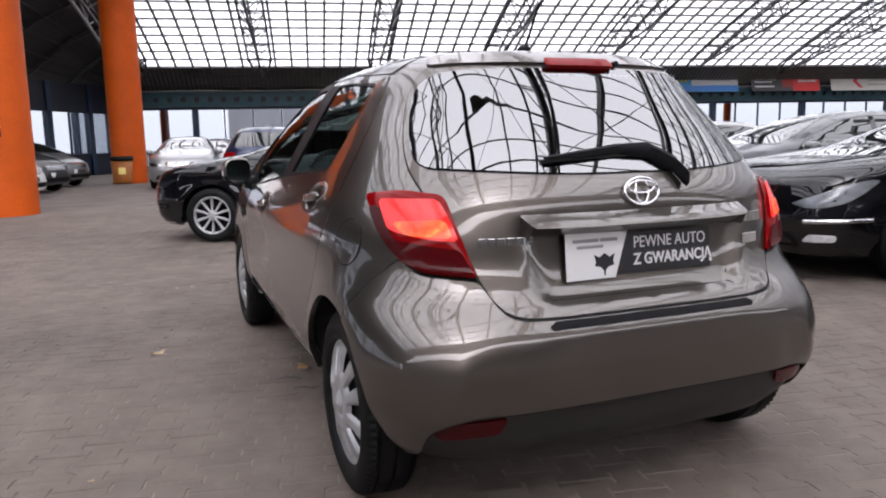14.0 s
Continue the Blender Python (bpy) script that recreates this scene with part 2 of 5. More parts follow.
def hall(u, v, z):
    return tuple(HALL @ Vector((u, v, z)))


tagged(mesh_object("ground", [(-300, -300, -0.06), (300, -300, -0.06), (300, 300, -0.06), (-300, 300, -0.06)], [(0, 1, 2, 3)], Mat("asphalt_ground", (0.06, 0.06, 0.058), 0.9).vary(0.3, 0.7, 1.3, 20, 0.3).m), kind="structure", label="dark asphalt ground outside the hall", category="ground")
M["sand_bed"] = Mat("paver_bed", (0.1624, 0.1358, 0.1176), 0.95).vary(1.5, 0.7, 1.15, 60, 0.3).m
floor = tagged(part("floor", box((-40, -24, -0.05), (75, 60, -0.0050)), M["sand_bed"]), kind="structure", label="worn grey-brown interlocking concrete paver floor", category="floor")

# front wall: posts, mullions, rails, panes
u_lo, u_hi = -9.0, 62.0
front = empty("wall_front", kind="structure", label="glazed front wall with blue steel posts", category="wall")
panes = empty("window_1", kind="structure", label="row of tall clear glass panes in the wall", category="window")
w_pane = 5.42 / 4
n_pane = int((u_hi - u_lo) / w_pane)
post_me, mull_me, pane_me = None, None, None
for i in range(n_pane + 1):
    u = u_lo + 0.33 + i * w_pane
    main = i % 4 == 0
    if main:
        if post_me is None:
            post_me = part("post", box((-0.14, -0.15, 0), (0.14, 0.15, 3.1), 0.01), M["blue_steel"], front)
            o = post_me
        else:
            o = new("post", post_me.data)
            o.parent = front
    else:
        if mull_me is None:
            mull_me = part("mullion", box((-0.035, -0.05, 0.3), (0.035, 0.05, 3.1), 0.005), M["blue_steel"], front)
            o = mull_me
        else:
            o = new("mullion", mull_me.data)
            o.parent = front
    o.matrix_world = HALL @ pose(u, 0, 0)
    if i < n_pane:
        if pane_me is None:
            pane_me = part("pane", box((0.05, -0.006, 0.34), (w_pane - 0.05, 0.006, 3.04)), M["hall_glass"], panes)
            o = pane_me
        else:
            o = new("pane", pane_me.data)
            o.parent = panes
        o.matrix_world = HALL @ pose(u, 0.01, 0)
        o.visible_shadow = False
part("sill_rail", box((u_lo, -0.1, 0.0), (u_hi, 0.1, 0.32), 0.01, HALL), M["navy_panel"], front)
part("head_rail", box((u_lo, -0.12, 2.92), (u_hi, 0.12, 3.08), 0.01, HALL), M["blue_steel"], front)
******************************
▶ _THE TASK_:
Repeat the lines exactly as they stand, from the opening line of the data through the line with "grey-brown interlocking concrete". Pictures stay out of the copy.

▶ _COMPLETE OUTPUT_:
14.0 s
Continue the Blender Python (bpy) script that recreates this scene with part 2 of 5. More parts follow.
def hall(u, v, z):
    return tuple(HALL @ Vector((u, v, z)))


tagged(mesh_object("ground", [(-300, -300, -0.06), (300, -300, -0.06), (300, 300, -0.06), (-300, 300, -0.06)], [(0, 1, 2, 3)], Mat("asphalt_ground", (0.06, 0.06, 0.058), 0.9).vary(0.3, 0.7, 1.3, 20, 0.3).m), kind="structure", label="dark asphalt ground outside the hall", category="ground")
M["sand_bed"] = Mat("paver_bed", (0.1624, 0.1358, 0.1176), 0.95).vary(1.5, 0.7, 1.15, 60, 0.3).m
floor = tagged(part("floor", box((-40, -24, -0.05), (75, 60, -0.0050)), M["sand_bed"]), kind="structure", label="worn grey-brown interlocking concrete paver floor", category="floor")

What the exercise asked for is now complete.